Many-core architectures are omnipresent in today's modern life. They can be found in mobile phones, tablet computers, game consoles, laptops, desktop and server systems. Although, many-core systems are common in powerful mainstream systems, their core count is still in the lower tens and has not increased much over the last years. Truly massively parallel systems with core counts in the higher tens or even hundreds have only been seen so far in custom-made architectures for High Performance Computing systems or innovative new architectures from startup companies. Nevertheless, the core count has already reached acritical mass that shows the difficulty of increasing performance and reducing power. This requires careful orchestration of the many cores with efficient synchronization constructs such that they reduce the idle time of waiting cores and use power efficient synchronization operations.
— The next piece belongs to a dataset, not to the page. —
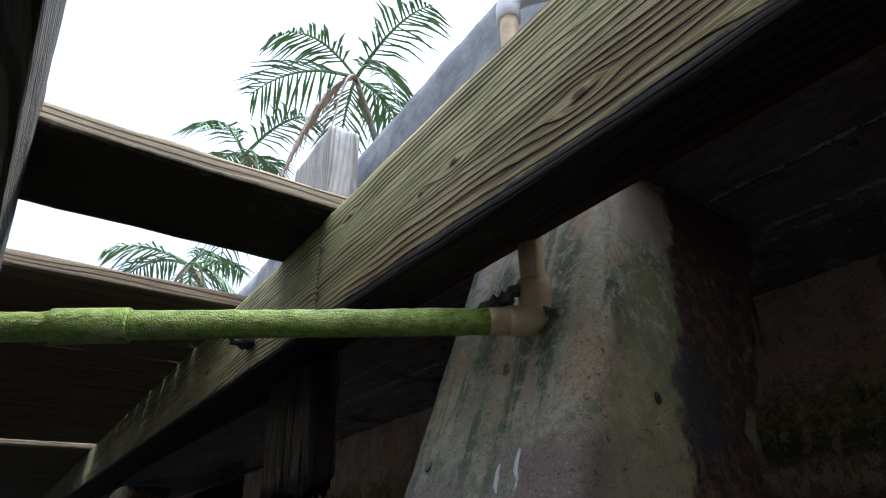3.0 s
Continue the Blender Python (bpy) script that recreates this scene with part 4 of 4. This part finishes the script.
def rot_bend(p, n):
    q = p.copy()
    x = p.x
    bottom = 1.020 + 0.010 * noise.noise(Vector((x * 22, 1, 0))) + 0.012 * noise.noise(Vector((x * 70, 2, 0)))
    bottom -= 0.022 * math.exp(-((x + 0.55) / 0.05) ** 2) * (0.6 + 0.8 * abs(noise.noise(Vector((x * 60, p.y * 60, 5)))))
    bottom += 0.45 * max(0.0, p.y - 0.045)
    k = max(0.0, 1 - (p.z - 1.0) / 0.12)
    q.z += (bottom - 1.0) * k
    groove = noise.noise(Vector((x * 75, 3, p.z * 2.5))) + 0.6 * noise.noise(Vector((x * 160, 5, p.z * 4)))
    if n.y < -0.5:
        q.y += 0.0042 * groove + 0.014 * k * abs(groove)
    if n.x > 0.5:
        q.x -= 0.004 * abs(noise.noise(Vector((p.y * 120, 3, p.z * 4))))
    return q


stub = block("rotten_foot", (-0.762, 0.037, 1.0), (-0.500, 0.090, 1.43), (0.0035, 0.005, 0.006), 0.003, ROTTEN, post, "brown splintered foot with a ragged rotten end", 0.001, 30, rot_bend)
r = random.Random(9)
for i in range(120):
    x = -0.752 + 0.245 * r.random()
    y = 0.042 + 0.043 * r.random()
    long = 0.003 + 0.006 * r.random() + 0.014 * math.exp(-((x + 0.55) / 0.05) ** 2) * r.random()
    w = 0.0015 + 0.0030 * r.random() ** 2
    if x < -0.61:
        y = 0.046 + 0.20 * (y - 0.042)
    top = Vector((x, y, 1.036))
    pts = [top, top + Vector((0, 0, -0.010 - long * 0.4)), top + Vector(((r.random() - 0.5) * 0.004, 0, -long * 0.8 - 0.012)), top + Vector(((r.random() - 0.5) * 0.006, 0, -long - 0.014))]
    mesh_object("splinter", *tube(pts, [w * 1.4, w * 1.3, w * 1.0, w * 0.5], 7, 0.0014, i), SOFT_ROT, stub)
# chunks of soft rot hanging from the end
for i in range(46):
    x = -0.745 + 0.235 * (i + 0.8 * r.random()) / 46
    y = 0.046 + 0.036 * r.random()
    if x < -0.61:
        y = 0.051 + 0.20 * (y - 0.046)
    deep = math.exp(-((x + 0.555) / 0.045) ** 2)
    w = 0.0032 + 0.0040 * r.random()
    tall = 0.007 + 0.004 * r.random() + 0.006 * deep * r.random()
    v, f = lump((x, y, 1.022 - tall * 0.45), (w, w * 0.75, tall), i * 1.7 + 2, 3, 0.75)
    mesh_object("rot_chunk", v, f, SOFT_ROT, stub)

# ---- water pipe ----
water_pipe = thing("water_pipe", (0, 0, 0), "cream plastic water pipe green with algae, elbowed up past the beam", "pipe")
J = Vector((0.072, 0.078, 1.147))
run = Vector((-0.44, -0.897, -0.035)).normalized()
R = 0.0158


def straight(a, b, n):
    return [a + (b - a) * (i / n) for i in range(n + 1)]


start = J + run * 0.02
mesh_object("pipe", *tube(straight(start + run * 0.036, J + run * 0.47, 60), R, 28, 0.0012, 1.0), PIPE, water_pipe, "pipe furred with bright green algae")
mesh_object("pipe", *tube(straight(J + run * 0.46, J + run * 1.1, 60), R, 28, 0.0012, 2.0), PIPE, water_pipe, "pipe furred with bright green algae")
mesh_object("coupling", *tube([J + run * 0.452, J + run * 0.453, J + run * 0.454, J + run * 0.528, J + run * 0.529, J + run * 0.53], [R, R * 1.15, R * 1.19, R * 1.19, R * 1.15, R], 28, 0.0008, 3.0), PIPE, water_pipe, "algae-covered coupling")
up = Vector((0, 0.03, 1)).normalized()
bend_pts, bend_rad = [], []
for d, rr in ((0.036, 1.02), (0.0361, 1.17), (0.030, 1.18), (0.022, 1.18)):
    bend_pts.append(J + run * d)
    bend_rad.append(R * rr)
for k in range(1, 8):
    a = k / 8
    bend_pts.append(J + run * 0.022 * (1 - a) ** 2 + up * 0.026 * a ** 2)
    bend_rad.append(R * 1.20)
for d, rr in ((0.026, 1.26), (0.040, 1.26), (0.0521, 1.24), (0.0522, 1.02)):
    bend_pts.append(J + up * d)
    bend_rad.append(R * rr)
mesh_object("elbow", *tube(bend_pts, bend_rad, 28, 0.0006, 4.0), PVC, water_pipe, "tan stained plastic elbow")
mesh_object("collar", *tube(straight(J + run * 0.030, J + run * 0.060, 4), R * 1.03, 28, 0.0004, 4.0), PVC, water_pipe, "bare cream pipe end")
mesh_object("riser", *tube(straight(J + up * 0.045, J + up * 0.54, 40), R, 28, 0.0005, 5.0), PVC, water_pipe, "tan stained upright pipe")
top_pts, top_rad = [], []
T = J + up * 0.585
for d, rr in ((-0.060, 1.02), (-0.059, 1.25), (-0.035, 1.25)):
    top_pts.append(T + up * d)
    top_rad.append(R * rr)
side_way = Vector((0.75, 0.66, 0.0))
for k in range(1, 8):
    a = k / 8
    top_pts.append(T - up * 0.035 * (1 - a) ** 2 + side_way * 0.035 * a ** 2)
    top_rad.append(R * 1.30)
for d, rr in ((0.035, 1.25), (0.075, 1.25), (0.076, 1.02), (0.11, 1.0)):
    top_pts.append(T + side_way * d)
    top_rad.append(R * rr)
mesh_object("elbow", *tube(top_pts, top_rad, 24), WHITE_PVC, water_pipe, "white plastic elbow")
for i, (dr, du, dx, s) in enumerate(((0.034, 0.030, -0.004, 0.009), (0.046, 0.024, -0.010, 0.008), (0.026, 0.038, -0.002, 0.008), (0.056, 0.020, -0.012, 0.007), (0.000, 0.004, 0.024, 0.007), (0.010, 0.052, 0.006, 0.006))):
    nest = mesh_object("mud_clump", *lump(J + run * dr + up * du + Vector((dx, 0, 0)), (s * 1.2, s * 0.9, s), i + 3.0, 3, 0.9), MUD)
    tagged(nest, "dried grey mud clump stuck to the pipe elbow", "mud clump", "mud on the elbow")
crust = mesh_object("mud_clump", *lump((0.012, pile_front(1.102), 1.102), (0.005, 0.0020, 0.009), 8.0, 3, 0.8), MORTAR)
tagged(crust, "dried tan mud crust on the pile", "mud clump")


# ---- palms behind the cap ----
def frond(base, heading, length, droop, rise, seed, leaflets=19, width=0.030):
    """One feather leaf: a bent midrib with drooping leaflets on both sides."""
    r = random.Random(seed)
    h = Vector((math.cos(heading), math.sin(heading), 0))
    side = Vector((-h.y, h.x, 0))
    rib = []
    for i in range(15):
        u = i / 14
        rib.append(Vector(base) + h * (length * (u - 0.12 * u * u)) + Vector((0, 0, length * (rise * u - droop * u * u))))
    verts, faces = tube(rib, [0.018 * (1 - 0.9 * i / 14) + 0.003 for i in range(15)], 5)
    for i in range(leaflets * 2):
        u = 0.16 + 0.83 * (i // 2) / leaflets + 0.01 * r.random()
        s = 1 if i % 2 else -1
        k = min(int(u * 14), 13)
        p = rib[k] + (rib[k + 1] - rib[k]) * (u * 14 - k)
        along = (rib[k + 1] - rib[k]).normalized()
        reach = length * 0.40 * math.sin(math.pi * (0.12 + 0.80 * u)) * (0.8 + 0.4 * r.random())
        out = (side * s * (0.85 + 0.2 * r.random()) + along * (0.55 + 0.4 * r.random()) + Vector((0, 0, 0.10 - 0.55 * r.random()))).normalized()
        lie = out.cross(Vector((0, 0, 1))).normalized()
        n = len(verts)
        mid = p + out * reach * 0.5 - Vector((0, 0, reach * 0.06))
        tip = p + out * reach - Vector((0, 0, reach * 0.42))
        keel = Vector((0, 0, -width * 0.35))
        verts += [p + lie * width * 0.25, p - lie * width * 0.25, mid + lie * width * 0.5, mid + keel, mid - lie * width * 0.5, tip]
        faces += [(n, n + 2, n + 3), (n, n + 3, n + 1), (n + 1, n + 3, n + 4), (n + 2, n + 5, n + 3), (n + 3, n + 5, n + 4)]
    return verts, faces


def palm(foot, crown, count, length, seed, dead=3):
    tree = thing("palm_tree", foot, "green feather palm with arching fronds behind the seawall", "palm tree", "palms")
    a, b = Vector(foot), Vector(crown)
    pts, rad = [], []
    for i in range(19):
        u = i / 18
        pts.append(a + (b - a) * u + Vector((0, 0.5 * (1 - u) * u, 0)))
        rad.append(0.048 * (1 - 0.45 * u) * (1.0 + 0.05 * (i % 2)))
    mesh_object("trunk", *tube(pts, rad, 12, 0.01, seed), TRUNK, tree, "ringed grey palm trunk")
    r = random.Random(seed)
    for i in range(count):
        heading = 2 * math.pi * (i * 0.381966 + 0.13 * r.random())
        hang = i % 2 == 1
        v, f = frond(b, heading, length * (0.8 + 0.35 * r.random()), (1.0 if hang else 0.45) + 0.35 * r.random(), (-0.1 if hang else 0.35) + 0.5 * r.random(), seed * 50 + i)
        mesh_object("frond", v, f, FROND, tree, smooth=False)
    for i in range(dead):
        v, f = frond(b, 2 * math.pi * r.random(), length * 0.55, 1.6, -0.4, seed * 90 + i, 18, 0.02)
        mesh_object("frond", v, f, DEAD_FROND, tree, "dry brown hanging frond", smooth=False)
    return tree


palm((-3.5, 2.3, 1.78), (-3.32, 1.38, 5.08), 7, 1.25, 3)
palm((-4.8, 1.9, 1.78), (-4.55, 0.72, 4.66), 7, 1.0, 5, 2)
palm((-6.1, 1.9, 1.78), (-5.75, 0.58, 3.85), 7, 1.0, 7, 2)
In this paper we investigate the feasibility, usefulness and trade-offs of different synchronization mechanisms, especially fine-grain in-memory synchronization support, in a real-world large-scale many-core chip (IBM Cyclops-64). We extended the original Cyclops-64 architecture design at the gate level to support the fine-grain in-memory synchronization features. We performed an in-depth study of a well-known kernel code: the wavefront computation. Several optimized versions of the kernel code were used to test the effects of different synchronization constructs using our chip emulation framework. Furthermore, we compared selected SPEC OpenMP kernel loops using these mechanisms against existing well-known software-based synchronization approaches.
In our wavefront benchmark study, the combination of fine-grain dataflow-like in-memory synchronization with non-strict scheduling methods yields a thirty percent improvement over the best optimized traditional synchronization method provided by the original Cyclops-64 design. For the SPEC OpenMP kernel loops, we achieved speeds of three to fourteen times the speed of software-based synchronization methods.